» **What needs to be done**: Starting at the line containing "q.make_compatible(carried.rotation_quaternion)", copy each line exactly, ending with the line containing "keys = carried.animation_data". Leave out everything else.

» **Given information**:
★ ★ ★ ★ ★

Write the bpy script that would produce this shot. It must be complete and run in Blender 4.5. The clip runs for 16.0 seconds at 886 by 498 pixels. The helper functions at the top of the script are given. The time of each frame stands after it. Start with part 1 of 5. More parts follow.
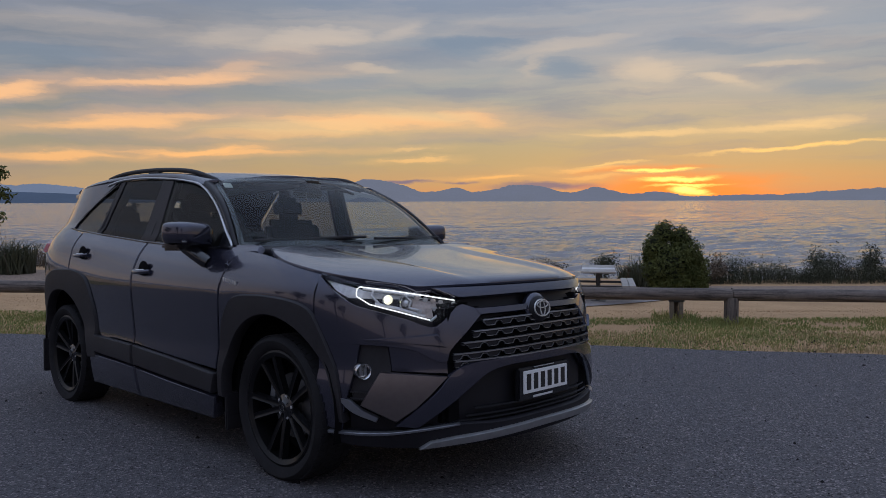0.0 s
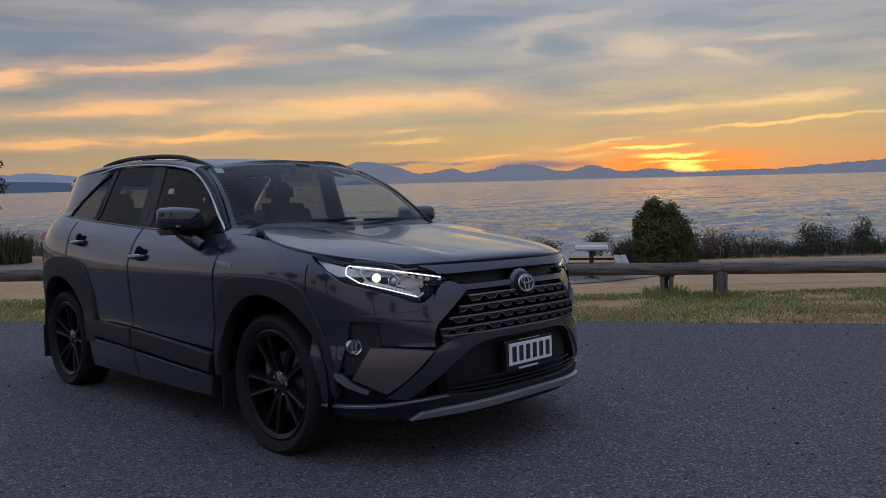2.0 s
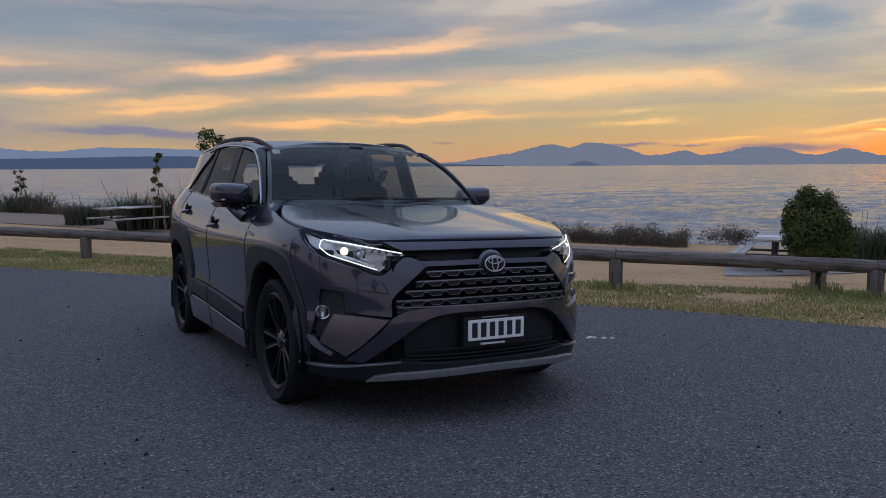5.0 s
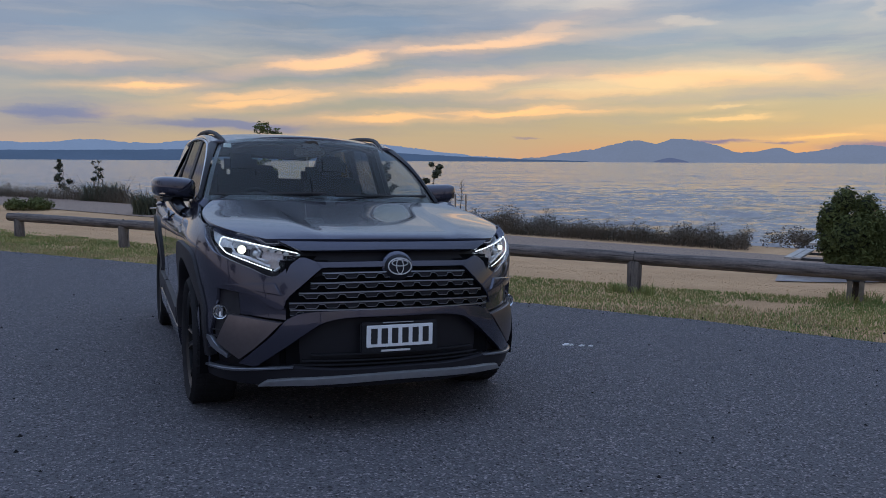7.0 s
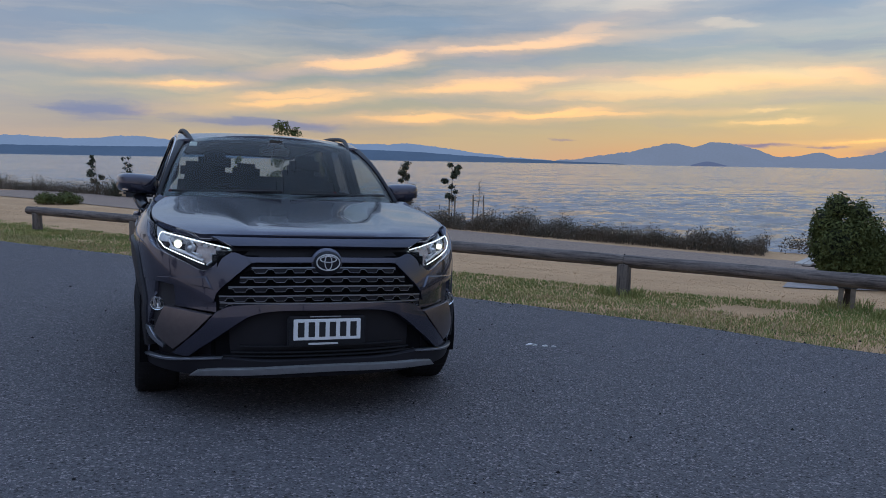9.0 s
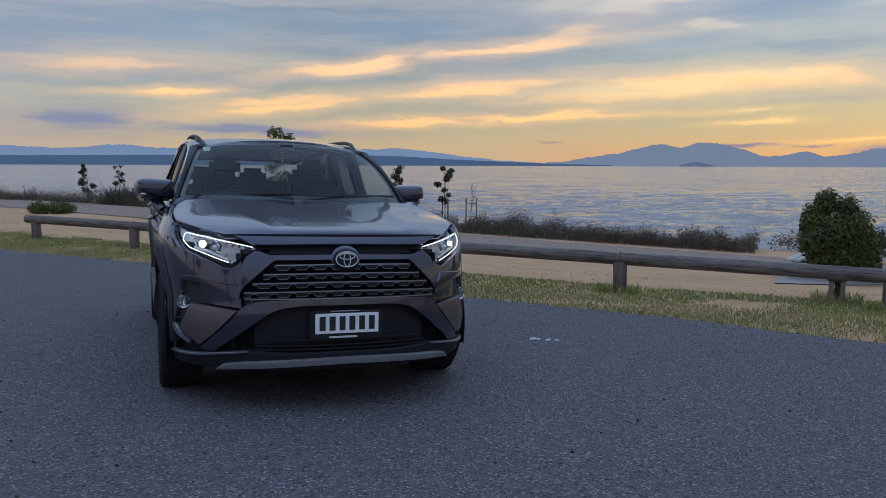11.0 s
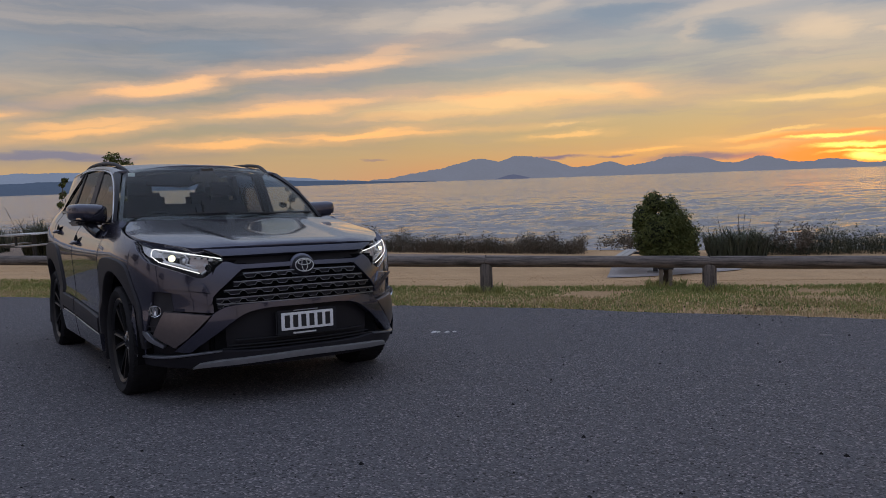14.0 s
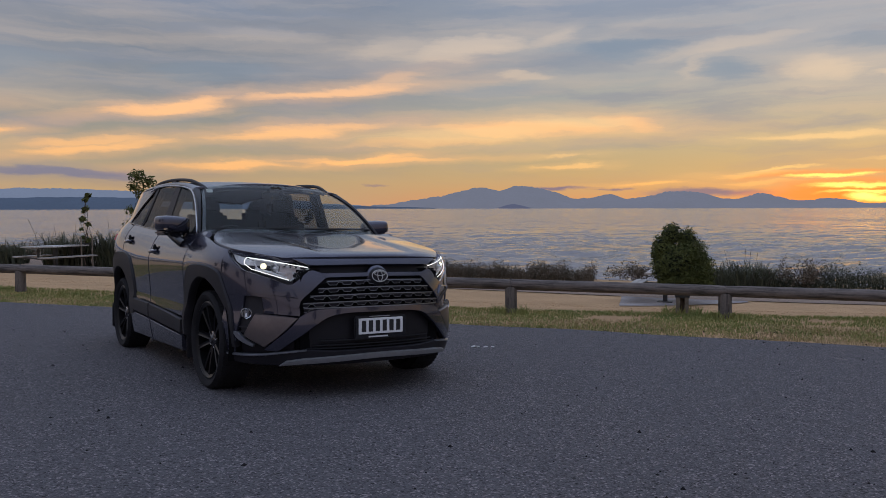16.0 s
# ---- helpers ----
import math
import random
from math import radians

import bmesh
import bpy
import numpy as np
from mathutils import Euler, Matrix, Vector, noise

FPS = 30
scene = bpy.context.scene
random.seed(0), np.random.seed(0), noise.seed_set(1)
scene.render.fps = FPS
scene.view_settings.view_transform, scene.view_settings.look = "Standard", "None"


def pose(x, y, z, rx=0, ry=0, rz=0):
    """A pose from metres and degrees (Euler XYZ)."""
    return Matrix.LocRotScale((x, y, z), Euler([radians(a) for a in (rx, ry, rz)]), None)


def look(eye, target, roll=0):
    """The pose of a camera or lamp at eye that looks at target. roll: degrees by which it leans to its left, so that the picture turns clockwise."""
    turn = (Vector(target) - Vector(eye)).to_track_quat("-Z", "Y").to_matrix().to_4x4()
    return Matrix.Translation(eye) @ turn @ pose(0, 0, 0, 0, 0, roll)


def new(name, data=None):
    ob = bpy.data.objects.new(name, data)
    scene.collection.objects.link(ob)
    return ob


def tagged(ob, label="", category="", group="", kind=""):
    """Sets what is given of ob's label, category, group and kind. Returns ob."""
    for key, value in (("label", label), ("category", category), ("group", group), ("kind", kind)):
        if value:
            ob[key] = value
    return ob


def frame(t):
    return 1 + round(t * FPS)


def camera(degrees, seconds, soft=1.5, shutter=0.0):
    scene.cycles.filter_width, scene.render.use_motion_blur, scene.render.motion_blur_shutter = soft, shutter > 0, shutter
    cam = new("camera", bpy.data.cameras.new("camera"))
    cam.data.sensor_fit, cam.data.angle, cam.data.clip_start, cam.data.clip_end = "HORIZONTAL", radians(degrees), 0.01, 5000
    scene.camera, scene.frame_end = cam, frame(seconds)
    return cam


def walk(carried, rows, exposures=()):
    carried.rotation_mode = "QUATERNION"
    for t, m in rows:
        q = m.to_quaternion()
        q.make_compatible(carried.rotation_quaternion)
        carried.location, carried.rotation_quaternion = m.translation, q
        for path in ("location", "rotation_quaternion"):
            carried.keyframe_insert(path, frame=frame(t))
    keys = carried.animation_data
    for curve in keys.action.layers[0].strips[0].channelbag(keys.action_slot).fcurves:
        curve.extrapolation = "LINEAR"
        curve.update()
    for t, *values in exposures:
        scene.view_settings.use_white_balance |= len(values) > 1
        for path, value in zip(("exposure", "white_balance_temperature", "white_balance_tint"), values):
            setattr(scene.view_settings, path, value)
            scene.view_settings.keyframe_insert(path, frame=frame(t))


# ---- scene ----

★ ★ ★ ★ ★

» **Solved problem**:
        q.make_compatible(carried.rotation_quaternion)
        carried.location, carried.rotation_quaternion = m.translation, q
        for path in ("location", "rotation_quaternion"):
            carried.keyframe_insert(path, frame=frame(t))
    keys = carried.animation_data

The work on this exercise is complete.